* WHAT YOU NEED TO DO *
Reproduce all of the data below without alteration; exclude every picture.

-- start --

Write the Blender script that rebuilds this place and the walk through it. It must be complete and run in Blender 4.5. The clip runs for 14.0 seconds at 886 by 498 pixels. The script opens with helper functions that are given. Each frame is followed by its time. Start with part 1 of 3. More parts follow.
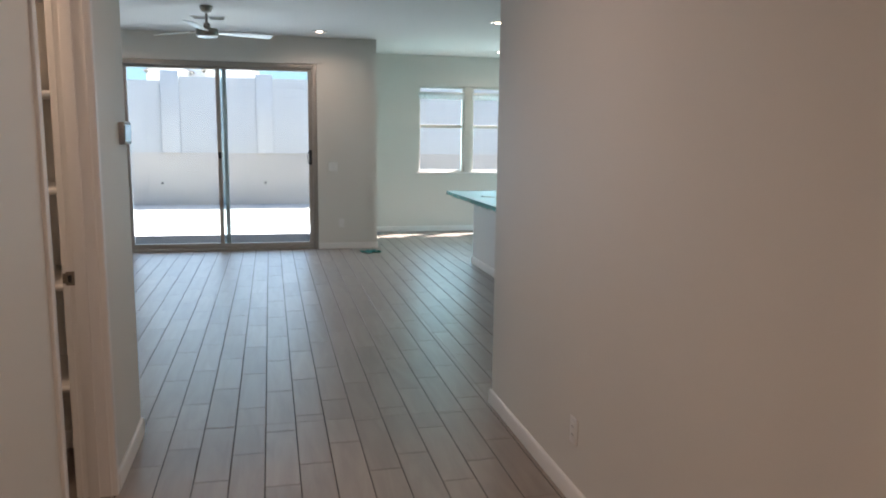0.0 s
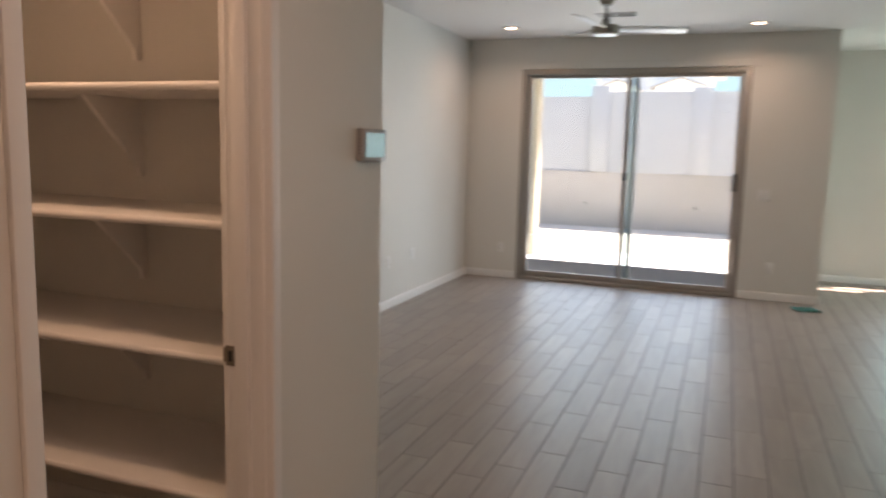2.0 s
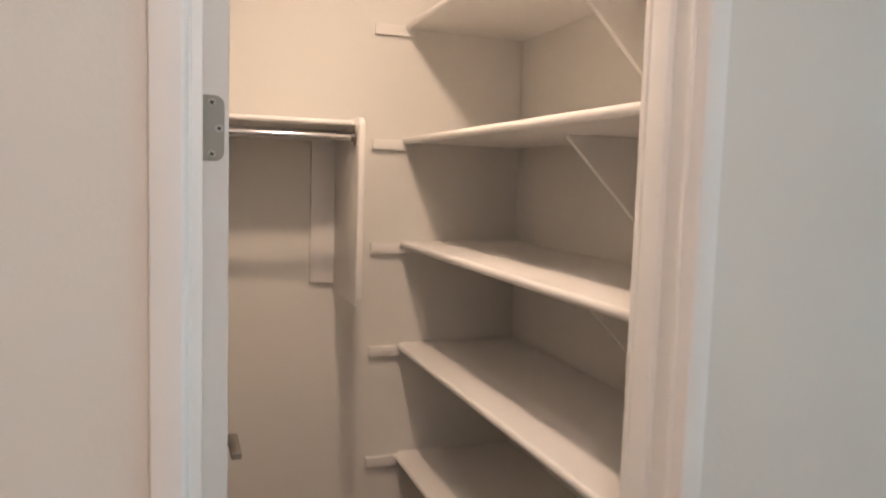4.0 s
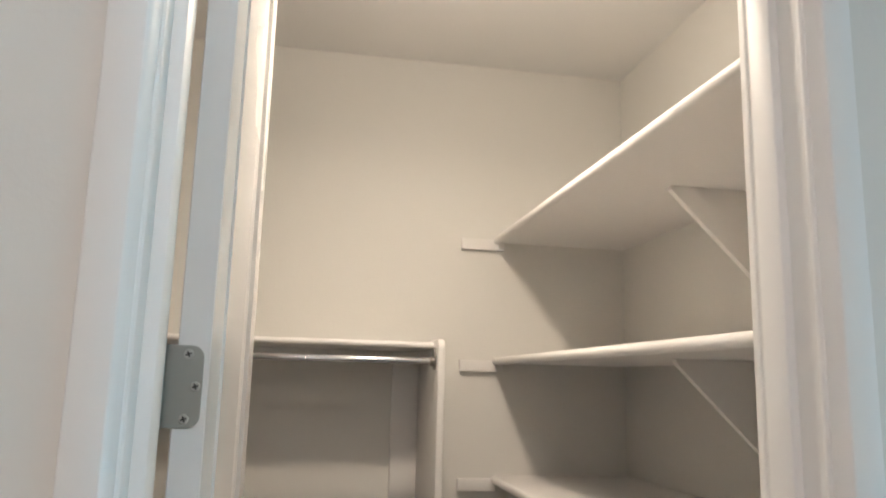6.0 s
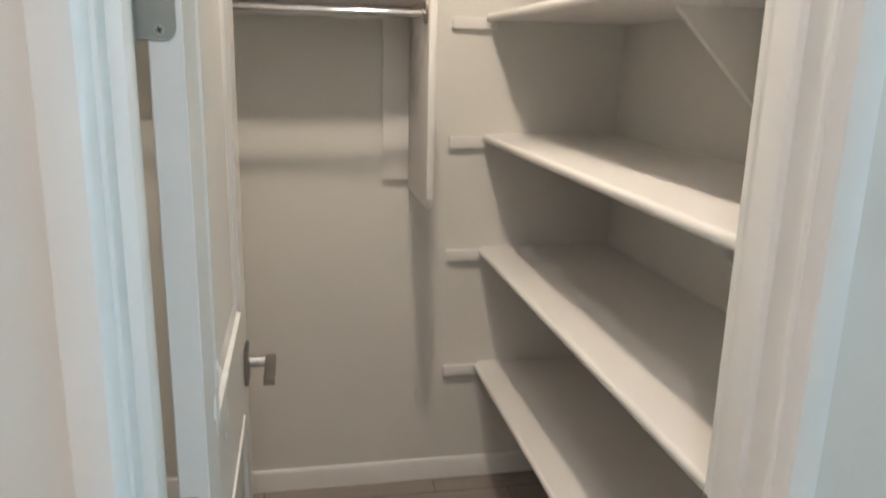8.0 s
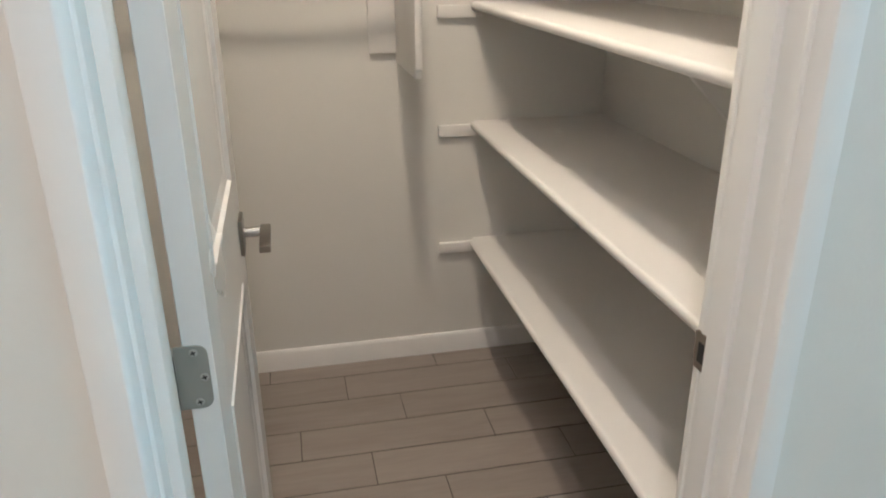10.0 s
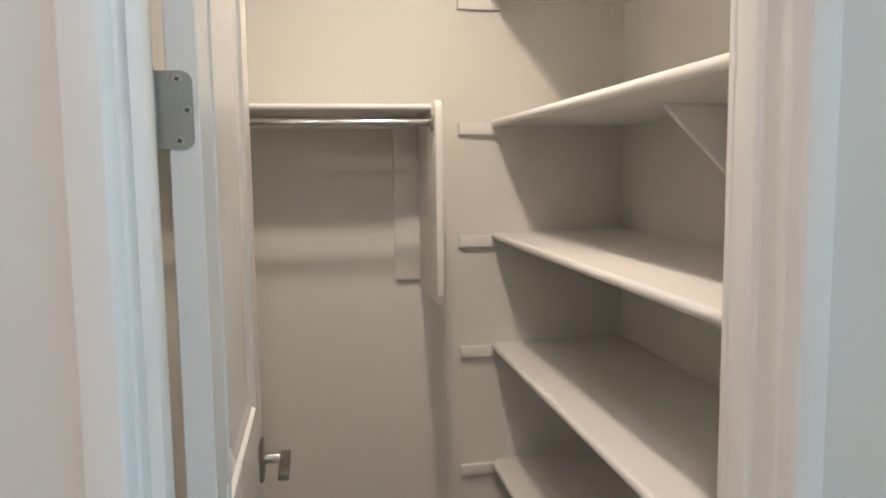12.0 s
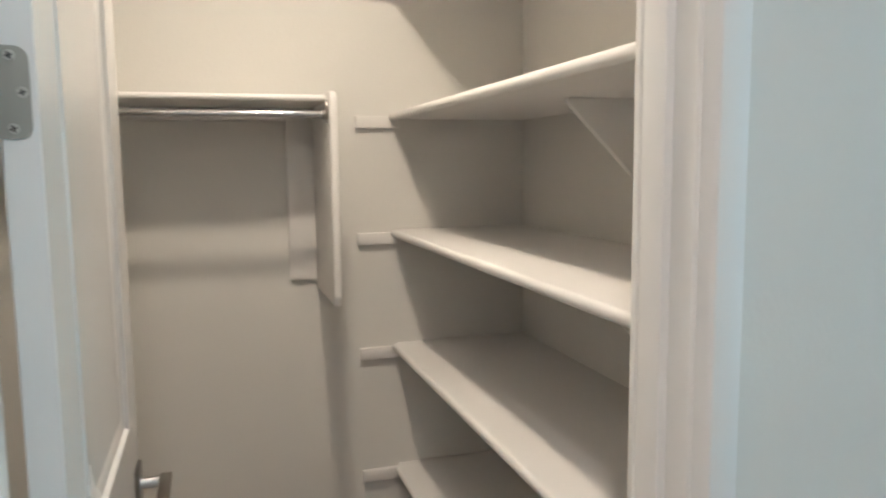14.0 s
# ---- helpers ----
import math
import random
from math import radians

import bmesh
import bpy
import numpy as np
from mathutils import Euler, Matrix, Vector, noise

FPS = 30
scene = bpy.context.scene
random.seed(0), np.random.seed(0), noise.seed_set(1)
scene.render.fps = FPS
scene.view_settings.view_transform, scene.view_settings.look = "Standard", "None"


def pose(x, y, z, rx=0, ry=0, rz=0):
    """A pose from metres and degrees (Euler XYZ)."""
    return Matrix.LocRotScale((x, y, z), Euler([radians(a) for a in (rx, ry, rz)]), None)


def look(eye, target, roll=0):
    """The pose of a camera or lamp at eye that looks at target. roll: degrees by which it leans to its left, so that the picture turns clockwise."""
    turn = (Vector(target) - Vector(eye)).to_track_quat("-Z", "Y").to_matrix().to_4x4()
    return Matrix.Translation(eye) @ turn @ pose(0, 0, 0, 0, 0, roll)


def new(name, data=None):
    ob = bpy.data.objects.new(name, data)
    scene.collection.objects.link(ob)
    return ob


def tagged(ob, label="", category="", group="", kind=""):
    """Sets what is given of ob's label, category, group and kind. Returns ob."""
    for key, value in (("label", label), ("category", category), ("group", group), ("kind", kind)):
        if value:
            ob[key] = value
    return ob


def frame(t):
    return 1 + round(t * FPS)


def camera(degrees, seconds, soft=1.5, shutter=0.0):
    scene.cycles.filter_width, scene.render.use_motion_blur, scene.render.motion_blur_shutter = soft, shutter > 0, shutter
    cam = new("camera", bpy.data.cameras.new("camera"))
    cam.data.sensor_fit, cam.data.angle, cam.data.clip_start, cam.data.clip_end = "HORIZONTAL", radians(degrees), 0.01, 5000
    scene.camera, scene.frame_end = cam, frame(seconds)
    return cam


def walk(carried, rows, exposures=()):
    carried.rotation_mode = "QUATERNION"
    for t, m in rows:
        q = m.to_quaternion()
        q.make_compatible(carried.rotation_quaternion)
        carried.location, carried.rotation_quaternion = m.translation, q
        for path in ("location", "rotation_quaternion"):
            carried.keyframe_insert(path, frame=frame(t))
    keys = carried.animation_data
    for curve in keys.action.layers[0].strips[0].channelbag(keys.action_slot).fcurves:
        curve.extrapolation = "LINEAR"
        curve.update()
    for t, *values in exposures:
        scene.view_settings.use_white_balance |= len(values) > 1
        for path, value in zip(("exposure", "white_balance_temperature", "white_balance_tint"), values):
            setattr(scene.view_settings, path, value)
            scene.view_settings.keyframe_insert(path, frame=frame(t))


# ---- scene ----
cam = camera(61.7, 14.0, soft=1.9, shutter=0.4)
PATH = [
    (0, (0.668, -2.475, 1.52), (1.116, -0.55, 1.215), 0.7),
    (0.5, (0.778, -2.089, 1.535), (1.08, -0.13, 1.267), 1.0),
    (1, (0.914, -1.697, 1.528), (0.773, 0.28, 1.256), 1.1),
    (1.5, (0.959, -1.298, 1.514), (0.634, 0.659, 1.265), 1.7),
    (2, (1.099, -0.937, 1.511), (0.397, 0.916, 1.236), 1.4),
    (2.5, (1.14, -0.657, 1.514), (-0.061, 0.921, 1.251), 2.0),
    (3, (1.039, -0.373, 1.497), (-0.479, 0.910, 1.273), 3.1),
    (3.5, (1.044, -0.187, 1.523), (-0.722, 0.706, 1.240), 2.3),
    (4, (0.903, -0.027, 1.516), (-0.971, 0.649, 1.334), 1.8),
    (4.2, (0.831, -0.000, 1.515), (-1.051, 0.672, 1.432), 1.3),
    (4.7, (0.765, 0.058, 1.535), (-1.147, 0.625, 1.692), 1.4),
    (5.3, (0.715, 0.110, 1.568), (-1.200, 0.541, 1.969), 1.4),
    (5.9, (0.695, 0.138, 1.590), (-1.247, 0.498, 1.964), 1.4),
    (6.3, (0.690, 0.148, 1.590), (-1.272, 0.494, 1.769), 1.5),
    (6.5, (0.683, 0.148, 1.575), (-1.286, 0.496, 1.574), 1.7),
    (7, (0.688, 0.145, 1.560), (-1.275, 0.514, 1.455), 2.2),
    (7.5, (0.681, 0.145, 1.554), (-1.264, 0.526, 1.288), 2.1),
    (8, (0.668, 0.151, 1.519), (-1.233, 0.532, 1.030), 1.5),
    (8.2, (0.657, 0.154, 1.500), (-1.227, 0.533, 0.946), 0.9),
    (8.7, (0.655, 0.150, 1.475), (-1.181, 0.523, 0.775), 0.9),
    (9.3, (0.660, 0.152, 1.455), (-1.137, 0.521, 0.658), 0.3),
    (9.9, (0.670, 0.153, 1.450), (-1.139, 0.528, 0.685), -0.3),
    (10.3, (0.694, 0.155, 1.478), (-1.156, 0.537, 0.820), -0.3),
    (10.5, (0.711, 0.154, 1.491), (-1.189, 0.516, 0.984), 0.4),
    (11, (0.720, 0.163, 1.487), (-1.217, 0.503, 1.121), 0.2),
    (11.5, (0.734, 0.168, 1.502), (-1.220, 0.504, 1.235), -0.4),
    (12, (0.735, 0.168, 1.507), (-1.226, 0.501, 1.294), -0.7),
    (12.5, (0.732, 0.169, 1.511), (-1.233, 0.492, 1.327), -0.8),
    (13, (0.725, 0.173, 1.517), (-1.244, 0.490, 1.360), -0.8),
    (13.5, (0.703, 0.190, 1.510), (-1.253, 0.573, 1.335), -0.8),
    (14, (0.653, 0.195, 1.506), (-1.245, 0.784, 1.277), -0.6),
]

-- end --

* SOLUTION FOR THIS EXERCISE *
Write the Blender script that rebuilds this place and the walk through it. It must be complete and run in Blender 4.5. The clip runs for 14.0 seconds at 886 by 498 pixels. The script opens with helper functions that are given. Each frame is followed by its time. Start with part 1 of 3. More parts follow.
0.0 s
2.0 s
4.0 s
6.0 s
8.0 s
10.0 s
12.0 s
14.0 s
# ---- helpers ----
import math
import random
from math import radians

import bmesh
import bpy
import numpy as np
from mathutils import Euler, Matrix, Vector, noise

FPS = 30
scene = bpy.context.scene
random.seed(0), np.random.seed(0), noise.seed_set(1)
scene.render.fps = FPS
scene.view_settings.view_transform, scene.view_settings.look = "Standard", "None"


def pose(x, y, z, rx=0, ry=0, rz=0):
    """A pose from metres and degrees (Euler XYZ)."""
    return Matrix.LocRotScale((x, y, z), Euler([radians(a) for a in (rx, ry, rz)]), None)


def look(eye, target, roll=0):
    """The pose of a camera or lamp at eye that looks at target. roll: degrees by which it leans to its left, so that the picture turns clockwise."""
    turn = (Vector(target) - Vector(eye)).to_track_quat("-Z", "Y").to_matrix().to_4x4()
    return Matrix.Translation(eye) @ turn @ pose(0, 0, 0, 0, 0, roll)


def new(name, data=None):
    ob = bpy.data.objects.new(name, data)
    scene.collection.objects.link(ob)
    return ob


def tagged(ob, label="", category="", group="", kind=""):
    """Sets what is given of ob's label, category, group and kind. Returns ob."""
    for key, value in (("label", label), ("category", category), ("group", group), ("kind", kind)):
        if value:
            ob[key] = value
    return ob


def frame(t):
    return 1 + round(t * FPS)


def camera(degrees, seconds, soft=1.5, shutter=0.0):
    scene.cycles.filter_width, scene.render.use_motion_blur, scene.render.motion_blur_shutter = soft, shutter > 0, shutter
    cam = new("camera", bpy.data.cameras.new("camera"))
    cam.data.sensor_fit, cam.data.angle, cam.data.clip_start, cam.data.clip_end = "HORIZONTAL", radians(degrees), 0.01, 5000
    scene.camera, scene.frame_end = cam, frame(seconds)
    return cam


def walk(carried, rows, exposures=()):
    carried.rotation_mode = "QUATERNION"
    for t, m in rows:
        q = m.to_quaternion()
        q.make_compatible(carried.rotation_quaternion)
        carried.location, carried.rotation_quaternion = m.translation, q
        for path in ("location", "rotation_quaternion"):
            carried.keyframe_insert(path, frame=frame(t))
    keys = carried.animation_data
    for curve in keys.action.layers[0].strips[0].channelbag(keys.action_slot).fcurves:
        curve.extrapolation = "LINEAR"
        curve.update()
    for t, *values in exposures:
        scene.view_settings.use_white_balance |= len(values) > 1
        for path, value in zip(("exposure", "white_balance_temperature", "white_balance_tint"), values):
            setattr(scene.view_settings, path, value)
            scene.view_settings.keyframe_insert(path, frame=frame(t))


# ---- scene ----
cam = camera(61.7, 14.0, soft=1.9, shutter=0.4)
PATH = [
    (0, (0.668, -2.475, 1.52), (1.116, -0.55, 1.215), 0.7),
    (0.5, (0.778, -2.089, 1.535), (1.08, -0.13, 1.267), 1.0),
    (1, (0.914, -1.697, 1.528), (0.773, 0.28, 1.256), 1.1),
    (1.5, (0.959, -1.298, 1.514), (0.634, 0.659, 1.265), 1.7),
    (2, (1.099, -0.937, 1.511), (0.397, 0.916, 1.236), 1.4),
    (2.5, (1.14, -0.657, 1.514), (-0.061, 0.921, 1.251), 2.0),
    (3, (1.039, -0.373, 1.497), (-0.479, 0.910, 1.273), 3.1),
    (3.5, (1.044, -0.187, 1.523), (-0.722, 0.706, 1.240), 2.3),
    (4, (0.903, -0.027, 1.516), (-0.971, 0.649, 1.334), 1.8),
    (4.2, (0.831, -0.000, 1.515), (-1.051, 0.672, 1.432), 1.3),
    (4.7, (0.765, 0.058, 1.535), (-1.147, 0.625, 1.692), 1.4),
    (5.3, (0.715, 0.110, 1.568), (-1.200, 0.541, 1.969), 1.4),
    (5.9, (0.695, 0.138, 1.590), (-1.247, 0.498, 1.964), 1.4),
    (6.3, (0.690, 0.148, 1.590), (-1.272, 0.494, 1.769), 1.5),
    (6.5, (0.683, 0.148, 1.575), (-1.286, 0.496, 1.574), 1.7),
    (7, (0.688, 0.145, 1.560), (-1.275, 0.514, 1.455), 2.2),
    (7.5, (0.681, 0.145, 1.554), (-1.264, 0.526, 1.288), 2.1),
    (8, (0.668, 0.151, 1.519), (-1.233, 0.532, 1.030), 1.5),
    (8.2, (0.657, 0.154, 1.500), (-1.227, 0.533, 0.946), 0.9),
    (8.7, (0.655, 0.150, 1.475), (-1.181, 0.523, 0.775), 0.9),
    (9.3, (0.660, 0.152, 1.455), (-1.137, 0.521, 0.658), 0.3),
    (9.9, (0.670, 0.153, 1.450), (-1.139, 0.528, 0.685), -0.3),
    (10.3, (0.694, 0.155, 1.478), (-1.156, 0.537, 0.820), -0.3),
    (10.5, (0.711, 0.154, 1.491), (-1.189, 0.516, 0.984), 0.4),
    (11, (0.720, 0.163, 1.487), (-1.217, 0.503, 1.121), 0.2),
    (11.5, (0.734, 0.168, 1.502), (-1.220, 0.504, 1.235), -0.4),
    (12, (0.735, 0.168, 1.507), (-1.226, 0.501, 1.294), -0.7),
    (12.5, (0.732, 0.169, 1.511), (-1.233, 0.492, 1.327), -0.8),
    (13, (0.725, 0.173, 1.517), (-1.244, 0.490, 1.360), -0.8),
    (13.5, (0.703, 0.190, 1.510), (-1.253, 0.573, 1.335), -0.8),
    (14, (0.653, 0.195, 1.506), (-1.245, 0.784, 1.277), -0.6),
]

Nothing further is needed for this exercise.